This poem inspires Fu Baoshi, certainly from his years of training in Japan. In his innovative style that combines tradition and modernism, Fu considers that the artist must be completely imbued with the literary model to recreate the atmosphere.
In 1944 and 1945 in trials of increasing complication, Fu composed his visual interpretation of the poem of Bai, bringing all the significant elements : the man and the woman, the colors of autumn in the moonlight. At the same time he works on the expression of Qu Yuan's political poems which immerse him with the symbolic role of ghosts in Taoism.
On November 28 in Hong Kong, Christie's sells as lot 8801 a 113 x 66 cm hanging scroll made in 1945 from the Song of the Pipa Player.
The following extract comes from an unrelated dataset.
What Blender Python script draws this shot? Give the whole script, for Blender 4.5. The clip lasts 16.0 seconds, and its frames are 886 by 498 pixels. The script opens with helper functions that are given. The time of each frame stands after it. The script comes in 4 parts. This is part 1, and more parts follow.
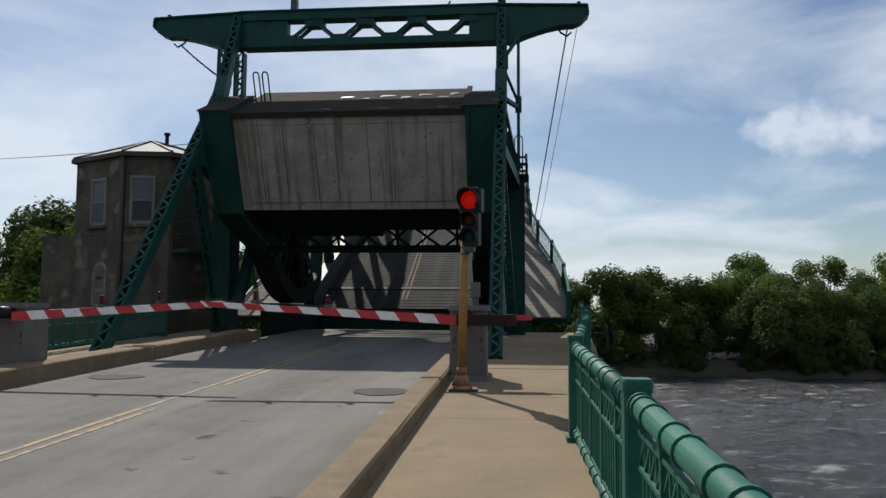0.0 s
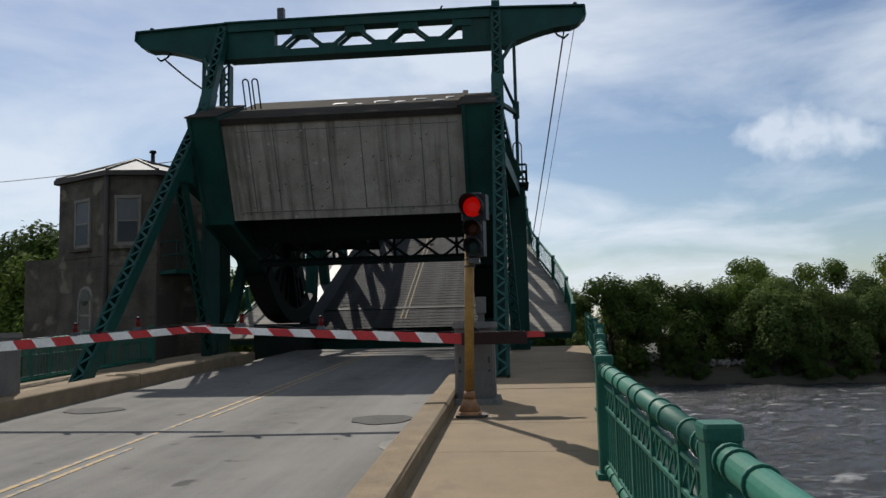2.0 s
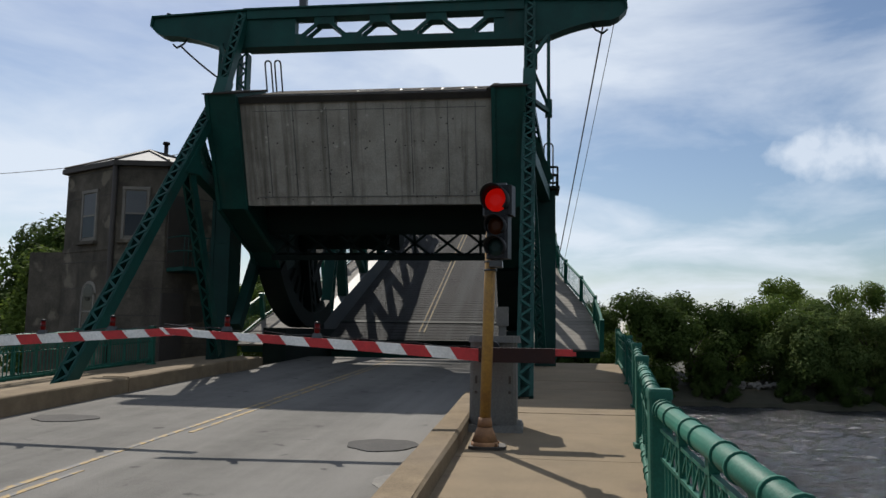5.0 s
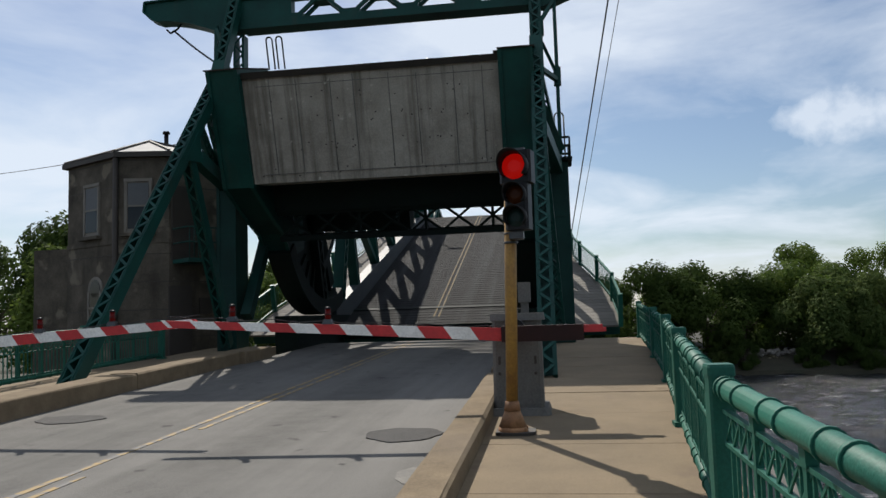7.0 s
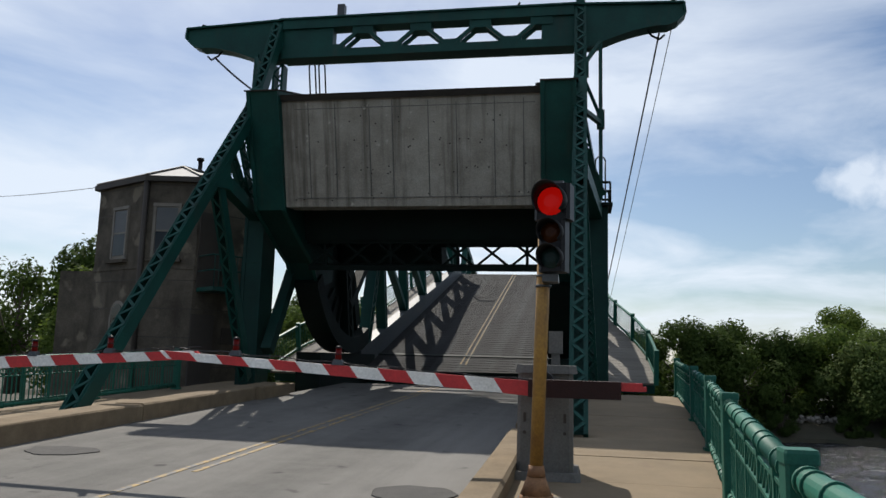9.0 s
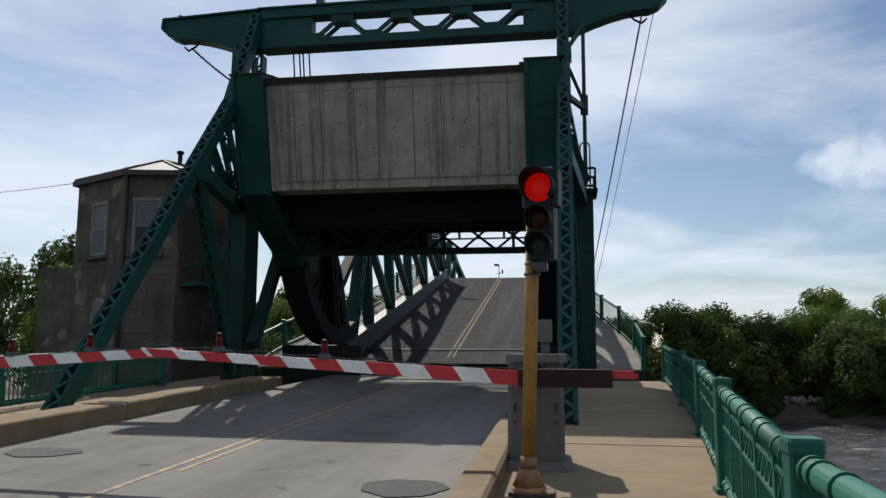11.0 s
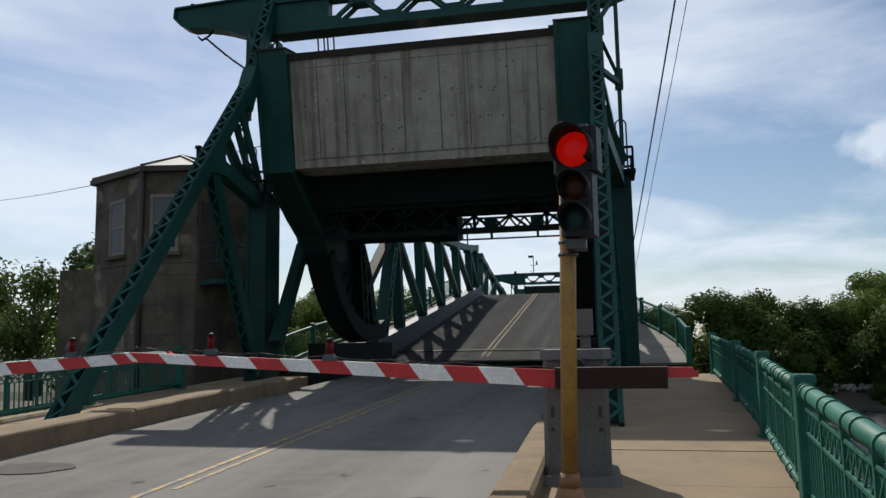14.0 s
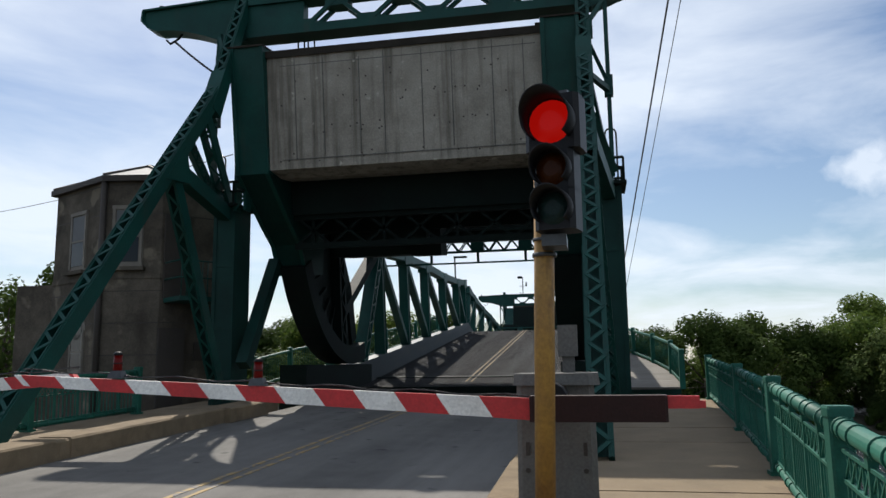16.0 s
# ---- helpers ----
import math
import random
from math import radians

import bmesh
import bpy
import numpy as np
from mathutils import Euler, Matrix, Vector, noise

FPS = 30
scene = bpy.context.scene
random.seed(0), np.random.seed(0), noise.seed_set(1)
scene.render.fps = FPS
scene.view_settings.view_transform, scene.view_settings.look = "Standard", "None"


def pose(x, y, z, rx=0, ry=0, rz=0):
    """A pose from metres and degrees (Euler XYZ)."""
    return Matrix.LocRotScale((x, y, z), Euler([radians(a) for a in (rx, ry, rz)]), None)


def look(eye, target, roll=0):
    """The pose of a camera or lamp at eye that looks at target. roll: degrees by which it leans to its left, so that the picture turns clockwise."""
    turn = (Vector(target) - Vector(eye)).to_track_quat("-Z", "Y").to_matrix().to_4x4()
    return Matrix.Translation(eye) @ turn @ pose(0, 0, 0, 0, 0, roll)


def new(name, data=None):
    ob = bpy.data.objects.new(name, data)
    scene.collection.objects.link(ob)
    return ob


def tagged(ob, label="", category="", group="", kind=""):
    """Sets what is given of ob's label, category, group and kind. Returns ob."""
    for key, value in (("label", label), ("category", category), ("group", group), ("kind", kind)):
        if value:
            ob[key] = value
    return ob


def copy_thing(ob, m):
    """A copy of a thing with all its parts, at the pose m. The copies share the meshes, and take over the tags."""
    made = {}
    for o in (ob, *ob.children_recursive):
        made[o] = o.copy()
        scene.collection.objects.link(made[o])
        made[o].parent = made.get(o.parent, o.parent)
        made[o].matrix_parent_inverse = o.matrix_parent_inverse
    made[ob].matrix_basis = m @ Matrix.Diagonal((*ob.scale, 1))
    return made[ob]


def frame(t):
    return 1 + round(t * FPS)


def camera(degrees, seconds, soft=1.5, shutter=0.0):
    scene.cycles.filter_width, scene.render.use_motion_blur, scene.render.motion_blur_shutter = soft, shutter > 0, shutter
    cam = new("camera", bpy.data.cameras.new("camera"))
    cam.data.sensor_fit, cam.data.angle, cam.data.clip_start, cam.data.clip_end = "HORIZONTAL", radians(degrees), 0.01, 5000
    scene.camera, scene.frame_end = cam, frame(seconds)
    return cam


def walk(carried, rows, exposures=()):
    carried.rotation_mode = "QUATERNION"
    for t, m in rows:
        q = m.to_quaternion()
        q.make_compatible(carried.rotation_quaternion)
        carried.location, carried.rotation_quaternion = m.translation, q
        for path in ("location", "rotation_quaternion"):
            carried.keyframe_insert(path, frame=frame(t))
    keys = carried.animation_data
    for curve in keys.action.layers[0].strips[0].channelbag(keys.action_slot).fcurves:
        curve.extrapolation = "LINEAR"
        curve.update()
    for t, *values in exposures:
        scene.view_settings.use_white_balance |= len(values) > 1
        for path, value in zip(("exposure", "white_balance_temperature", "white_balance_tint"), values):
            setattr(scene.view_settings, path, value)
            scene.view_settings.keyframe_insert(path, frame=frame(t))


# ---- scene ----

This artwork had been sold in the same auction room on November 30, 2010 for HK $ 70M including premium.
The composition is one of the most complex made by Fu on this theme. It shows at the ends of the diagonal two well separated groups of three people each. The foreground group consists of servants with a saddled horse. The main group consisting of the politician-poet, a friend and the musician woman appears through the big tree, reminding the location in the sky of the gods of Taoism.
Fu expresses his own emotional encounter with Bai's poem. The figures are finely drawn in the tradition of Japanese figuration, enabling to display the sadness in the face of the woman and the tears in the eyes of the men.